The immediate catalyst for the IPO is the halving cycle. Historically, the 12 months following a Bitcoin halving (April 2024) are marked by price appreciation and increased on-chain activity, which drives custody and settlement revenue. Bitgo is effectively timing its public market debut to ride this wave.

However, institutional sentiment is cautious. The collapse of FTX and the subsequent regulatory crackdown have made investors wary of any crypto entity. Bitgo’s clean regulatory record is a strong asset, but the “crypto stigma” persists. The marketing roadshow will need to articulate Bitgo as a financial utility company rather than a speculative crypto play.

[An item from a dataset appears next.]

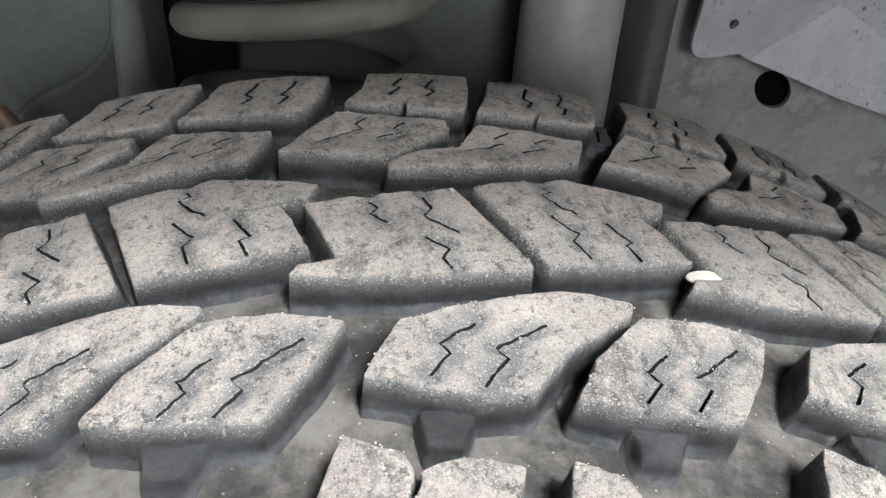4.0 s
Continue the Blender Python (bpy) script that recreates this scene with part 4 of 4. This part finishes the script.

Actionable Considerations for Potential Investors

  • Analyze the Lock-up Period: Early insiders will be subject to a 180-day lock-up. If the stock rallies immediately, an early flood of secondary shares could depress price after lock-up expiry.
  • Review the Reserve Report: Demand that the S-1 includes a third-party proof-of-reserves audit. Without this, trust is blind.
  • Monitor Competitor Earnings: Watch Coinbase’s quarterly earnings for custody revenue growth. A deceleration there might indicate market saturation, which would affect Bitgo.
  • Consider Geographic Exposure: A significant portion of Bitgo’s revenue comes from international clients. Any regulatory shift in Switzerland or Singapore could materially impact earnings.

The Bitgo IPO is not a speculative meme stock. It is an infrastructure bet on the institutionalization of digital assets. The risk lies in regulatory uncertainty and market cyclicality, but the reward is a potential monopoly on regulated institutional custody in a multi-trillion-dollar asset class. Detailed due diligence on the S-1 filing date is non-negotiable.